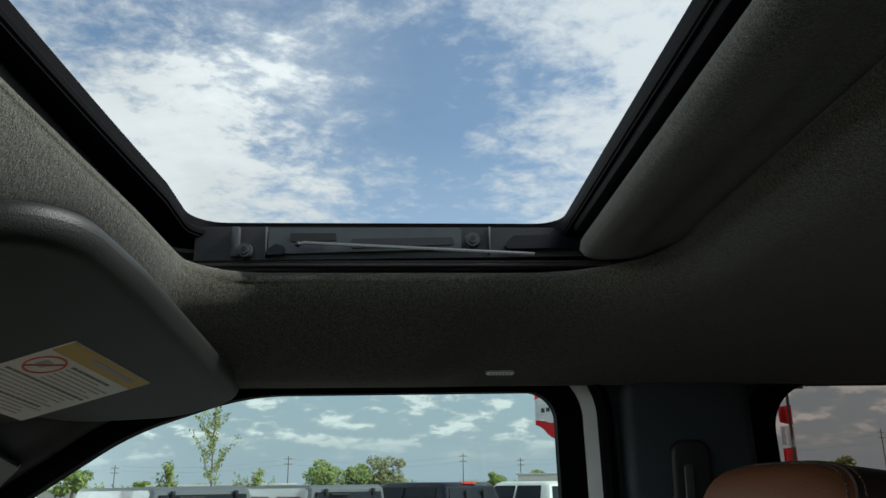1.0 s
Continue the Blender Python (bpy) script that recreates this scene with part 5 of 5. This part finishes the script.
young_tree(bearing(-13.2, 27), 4.35, 1.15, 3, "young tree with thin light green spring leaves")
young_tree(bearing(-15.9, 26), 2.6, 0.6, 8, "small sapling with thin light green leaves")
young_tree(bearing(-10.4, 30), 2.3, 0.9, 9, "low sapling with thin light green leaves")
broad_tree(bearing(-5.5, 135), 6.2, 7.5, 21, LEAF_DARK, "broad green tree beyond the lot")
broad_tree(bearing(-3.4, 138), 5.6, 6.5, 22, LEAF_DARK, "low broad green tree beyond the lot")
broad_tree(bearing(-1.4, 140), 6.9, 7.6, 23, LEAF_BROWN, "broad olive brown budding tree beyond the lot")
broad_tree(bearing(-21.6, 130), 4.6, 6.0, 24, LEAF_DARK, "broad green tree beyond the lot")
broad_tree(bearing(-17.5, 170), 3.2, 5.0, 25, LEAF_DARK, "low broad green tree beyond the lot")
broad_tree(bearing(28.2, 120), 5.2, 5.0, 26, LEAF, "light green tree beyond the lot")
for i, (b, d, h, w, m) in enumerate(((38.3, 150, 6.0, 8, LEAF_DARK), (39.6, 150, 7.2, 9, LEAF_DARK), (41.0, 155, 6.6, 9, LEAF_DARK), (42.5, 150, 6.8, 9, LEAF_BROWN), (36.8, 170, 5.0, 6, LEAF_BROWN), (9.0, 160, 4.4, 6, LEAF_DARK), (6.2, 165, 4.2, 5, LEAF_DARK))):
    broad_tree(bearing(b, d), h, w, 40 + i, m, "dark broad tree beyond the lot")

# low far woods along the horizon
rw = random.Random(77)
bm = bmesh.new()
for i in range(420):
    a = radians(rw.uniform(-180, 180))
    d = rw.uniform(330, 420)
    leaf_cloud(bm, rw, (d * math.sin(a), d * math.cos(a), GROUND + rw.uniform(0.8, 2.6)), (9, 9, rw.uniform(1.2, 2.8)), 60, 0.6)
tagged(part("far_woods", bm, LEAF_DARK, smooth=False), "low band of far green woods", "woods", kind="stuff")


def utility_pole(at, h, turn, label):
    t = empty("utility_pole", at, label, "pole", "utility poles")
    t.rotation_euler = (0, 0, turn)
    bm = bmesh.new()
    tube(bm, [(0, 0, 0), (0, 0, h)], [0.10, 0.07], 8)
    part("pole", bm, POLE_WOOD, t)
    for z in (h - 0.5, h - 1.4):
        bm = bmesh.new()
        box(bm, (0, 0, z), (1.5, 0.10, 0.11))
        part("cross_arm", bm, POLE_WOOD, t)
    return t


for b, d, h in ((-8.1, 150, 7.0), (4.0, 150, 7.2), (8.0, 160, 6.6), (31.0, 150, 9.6), (-19.2, 170, 6.0)):
    utility_pole(bearing(b, d), h, radians(20), "weathered wooden utility pole with cross arms")


def overhead_wire(p, q, sag, label):
    bm = bmesh.new()
    tube(bm, [p.lerp(q, i / 16) - Vector((0, 0, sag * 4 * (i / 16) * (1 - i / 16))) for i in range(17)], 0.009, 5)
    return tagged(part("overhead_wire", bm, POLE_DARK), label, "cable", "overhead wires")


for z in (6.5, 5.6):
    spots = [bearing(b, d, GROUND + z * k) for b, d, k in ((-40, 190, 1.0), (-19.2, 170, 0.92), (-8.1, 150, 1.0), (4.0, 150, 1.03), (8.0, 160, 0.95), (31.0, 150, 1.35), (50.0, 170, 1.2))]
    for p, q in zip(spots, spots[1:]):
        overhead_wire(p, q, 0.9, "thin dark overhead wire between utility poles")


def lamp_mast(at, h, arms, turn, label, flag=0, drop=0.0, mat=POLE_DARK):
    t = empty("lamp_mast", at, label, "street lamp", "lamp masts")
    t.rotation_euler = (0, 0, turn)
    bm = bmesh.new()
    tube(bm, [(0, 0, 0), (0, 0, h)], [0.11, 0.075], 10)
    part("pole", bm, mat, t)
    for s in arms:
        bm = bmesh.new()
        box(bm, (s * 0.42, 0, h - 0.03), (0.80, 0.34, 0.10), 0.03)
        part("lamp_head", bm, mat, t, "flat lamp head")
    if flag:
        for z0, z1, m in ((h - 4.2 - drop, h - 3.0 - drop, FLAG_RED), (h - 3.0 - drop, h - 1.9 - drop, FLAG_WHITE if not drop else FLAG_RED), (h - 1.9 - drop, h - 0.9 - drop, FLAG_RED)):
            bm = bmesh.new()
            n = 6
            rows = []
            for i in range(n + 1):
                x = 0.12 + 0.62 * i / n * flag
                y = 0.10 * math.sin(i * 1.1 + z0)
                rows.append([(x, y, z0 + 0.15 * i / n), (x, y + 0.03, z1 - 0.05 * i / n)])
            vv = [[bm.verts.new(p) for p in r] for r in rows]
            for a, b in zip(vv, vv[1:]):
                bm.faces.new((a[0], b[0], b[1], a[1]))
            bmesh.ops.solidify(bm, geom=bm.faces[:], thickness=0.012)
            part("banner", bm, m, t, "red and white cloth banner")
    return t


lamp_mast(bearing(25.9, 45), 6.45, (1,), radians(-25), "dark lamp mast with a red and white banner", -1)
for b, d in ((33.4, 96), (36.2, 140), (37.7, 165), (39.0, 195)):
    lamp_mast(bearing(b, d), 6.4, (1,), radians(-35), "dark lamp mast with a red banner", -1, 1.5)
far_mast = lamp_mast(Vector((-11.03, 14.13, GROUND)), 8.1, (1, -1), radians(40), "lamp mast coloured pale for haze, with two flat heads and a red banner", -0.45, 2.9, POLE_HAZED)
for ob in far_mast.children:
    if ob.name.startswith("lamp_head"):
        ob.scale.x = 0.5

# feather flag beside the row
ff = empty("feather_flag", bearing(11.9, 30), "red and white feather flag on a thin pole", "flag")
bm = bmesh.new()
tube(bm, [(0, 0, 0), (0, 0, 3.6), (-0.08, 0, 4.7), (-0.5, 0, 5.5)], [0.03, 0.025, 0.018, 0.012], 8)
part("pole", bm, POLE_DARK, ff)
for lo, hi, m in (((2.75, 3.95), (3.85, 4.10), FLAG_RED), ((3.85, 4.10), (4.95, 4.85), FLAG_WHITE), ((4.95, 4.85), (5.45, 5.10), FLAG_RED)):
    bm = bmesh.new()
    rows = []
    for i in range(11):
        k = i / 10
        w, y = 1.45 * k, 0.09 * math.sin(i * 0.9)
        rows.append([(-w, y, lo[0] + (lo[1] - lo[0]) * k + 0.05 * math.sin(i * 1.7)), (-w, y + 0.02, hi[0] + (hi[1] - hi[0]) * k)])
    vv = [[bm.verts.new(p) for p in r] for r in rows]
    for a, b in zip(vv, vv[1:]):
        bm.faces.new((a[0], b[0], b[1], a[1]))
    bmesh.ops.solidify(bm, geom=bm.faces[:], thickness=0.01)
    part("cloth", bm, m, ff, "red and white flag cloth")
bm = bmesh.new()
for i in range(4):
    box(bm, (-0.62 - 0.19 * i, -0.12, 4.50 - 0.03 * i), (0.13, 0.01, 0.15))
part("print_bar", bm, INK, ff, "dark unreadable print", smooth=False)


def low_building(at, size, roof, turn, label):
    t = empty("low_building", at, label, "building")
    t.rotation_euler = (0, 0, turn)
    w, d, h = size
    bm = bmesh.new()
    box(bm, (0, 0, h / 2), (w, d, h), 0.05)
    part("wall", bm, WALL_PALE, t)
    bm = bmesh.new()
    if roof == "flat":
        box(bm, (0, 0, h + 0.15), (w + 0.6, d + 0.6, 0.3), 0.05)
        part("roof", bm, WALL_PALE, t, "pale flat roof edge")
    else:
        rings(bm, [[(-w / 2 - 0.4, -d / 2 - 0.4, h), (w / 2 + 0.4, -d / 2 - 0.4, h), (w / 2 + 0.4, d / 2 + 0.4, h), (-w / 2 - 0.4, d / 2 + 0.4, h)], [(-w * 0.05, -0.1, h * 1.75), (w * 0.05, -0.1, h * 1.75), (w * 0.05, 0.1, h * 1.75), (-w * 0.05, 0.1, h * 1.75)]])
        part("roof", bm, ROOF_DARK, t, "dark hipped shingle roof", smooth=False)
    for i in range(int(w / 3)):
        bm = bmesh.new()
        box(bm, (-w / 2 + 1.5 + 3 * i, -d / 2 - 0.02, h * 0.45), (1.4, 0.06, h * 0.4))
        part("window", bm, CAR_GLASS, t, smooth=False)
    return t


low_building(bearing(-10.2, 125), (11, 8, 1.9), "flat", radians(10), "low pale building with a flat roof")
low_building(bearing(-14.0, 150), (16, 8, 1.9), "flat", radians(14), "long low pale building with a flat roof")
low_building(bearing(10.5, 150), (14, 8, 3.2), "flat", radians(-10), "low pale building with a flat roof")
low_building(bearing(34.2, 165), (12, 9, 2.9), "flat", radians(-34), "pale low building with a flat roof")
low_building(bearing(34.6, 172), (4.6, 5, 3.0), "hip", radians(-34), "small building with a dark hipped roof")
--*--
▸ **Task to carry out**
Quote, exactly and only, the lines from the first line of the data above through the line containing "broad_tree(bearing(b, d), h, w, 40". The pictures do not belong in it.

▸ **Expected output**
1.0 s
Continue the Blender Python (bpy) script that recreates this scene with part 5 of 5. This part finishes the script.
young_tree(bearing(-13.2, 27), 4.35, 1.15, 3, "young tree with thin light green spring leaves")
young_tree(bearing(-15.9, 26), 2.6, 0.6, 8, "small sapling with thin light green leaves")
young_tree(bearing(-10.4, 30), 2.3, 0.9, 9, "low sapling with thin light green leaves")
broad_tree(bearing(-5.5, 135), 6.2, 7.5, 21, LEAF_DARK, "broad green tree beyond the lot")
broad_tree(bearing(-3.4, 138), 5.6, 6.5, 22, LEAF_DARK, "low broad green tree beyond the lot")
broad_tree(bearing(-1.4, 140), 6.9, 7.6, 23, LEAF_BROWN, "broad olive brown budding tree beyond the lot")
broad_tree(bearing(-21.6, 130), 4.6, 6.0, 24, LEAF_DARK, "broad green tree beyond the lot")
broad_tree(bearing(-17.5, 170), 3.2, 5.0, 25, LEAF_DARK, "low broad green tree beyond the lot")
broad_tree(bearing(28.2, 120), 5.2, 5.0, 26, LEAF, "light green tree beyond the lot")
for i, (b, d, h, w, m) in enumerate(((38.3, 150, 6.0, 8, LEAF_DARK), (39.6, 150, 7.2, 9, LEAF_DARK), (41.0, 155, 6.6, 9, LEAF_DARK), (42.5, 150, 6.8, 9, LEAF_BROWN), (36.8, 170, 5.0, 6, LEAF_BROWN), (9.0, 160, 4.4, 6, LEAF_DARK), (6.2, 165, 4.2, 5, LEAF_DARK))):
    broad_tree(bearing(b, d), h, w, 40 + i, m, "dark broad tree beyond the lot")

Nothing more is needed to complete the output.